Today, trusting data that users submit is difficult. Make sure that you validate it and ensure that it is clean before using it. Keep in mind that putting your Web application on the Internet exposes your system, your software, your data, and your business to a huge network.

Ensure that your code runs securely at all times.

Keep it simple

Your code should be easily comprehensible, read well, and be well documented. To reduce the time needed to familiarize yourself with your own or others' code, maintain a common naming and coding convention throughout a project. Investing time to ensure these things pays off when the need to maintain code arises.

Documenting code is better done while you are programming it. Tools are now available that can parse all your scripts and make neat looking documentation in HTML for you. If you change the behavior of the code, change the documentation accordingly. Having documentation about code that does undocumented things is of no real use.

Ensure that your code is documented, simple, and easy to comprehend. It helps in the long run.

Make it platform-independent

Another issue that you must address is platform-independence. Of course, scripts written for PHP on Windows will work on PHP on any other platform: PHP is designed that way. However, you still need to take care of minor inconsistencies. The new line character, for instance, is represented differently in Windows and UNIX.

You must also use abstraction when accessing resources like databases that are external to PHP. Say your application uses MySQL as a database server to cut costs. If you decide to have a more feature-rich database later, you will have to change the code in your application. Making massive changes to code is always a drudgery and an error-prone process. Using abstraction isolates changes to parts that can be easily changed. You do not have to redo the entire application.

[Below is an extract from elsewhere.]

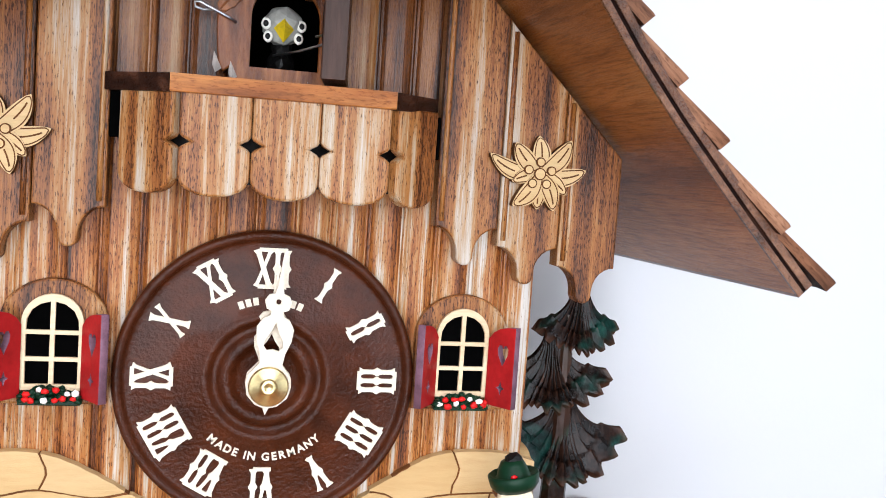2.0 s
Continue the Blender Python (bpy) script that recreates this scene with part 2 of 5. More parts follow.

Ensure that you write platform-independent code. It makes your application more adaptable and scalable.

Build for speed

The last factor worth tackling is speed. Nobody wants to wait forever as your script tediously selects 300 or so entries from a database and displays the results on a page. Putting 20 results on 15 different pages that travel and load quickly on the user's browser is always a better idea. The user perceives the faster response-time as speed. Another easy mistake is to create pages dynamically each time a user visits a page. This does ensure that your site stays fresh, but PHP isn't too forgiving when the number of users increases. You should cache frequently served pages. Caching makes your application faster and reduces the load on the server.

Ensure that your code runs fast. Nobody likes waiting.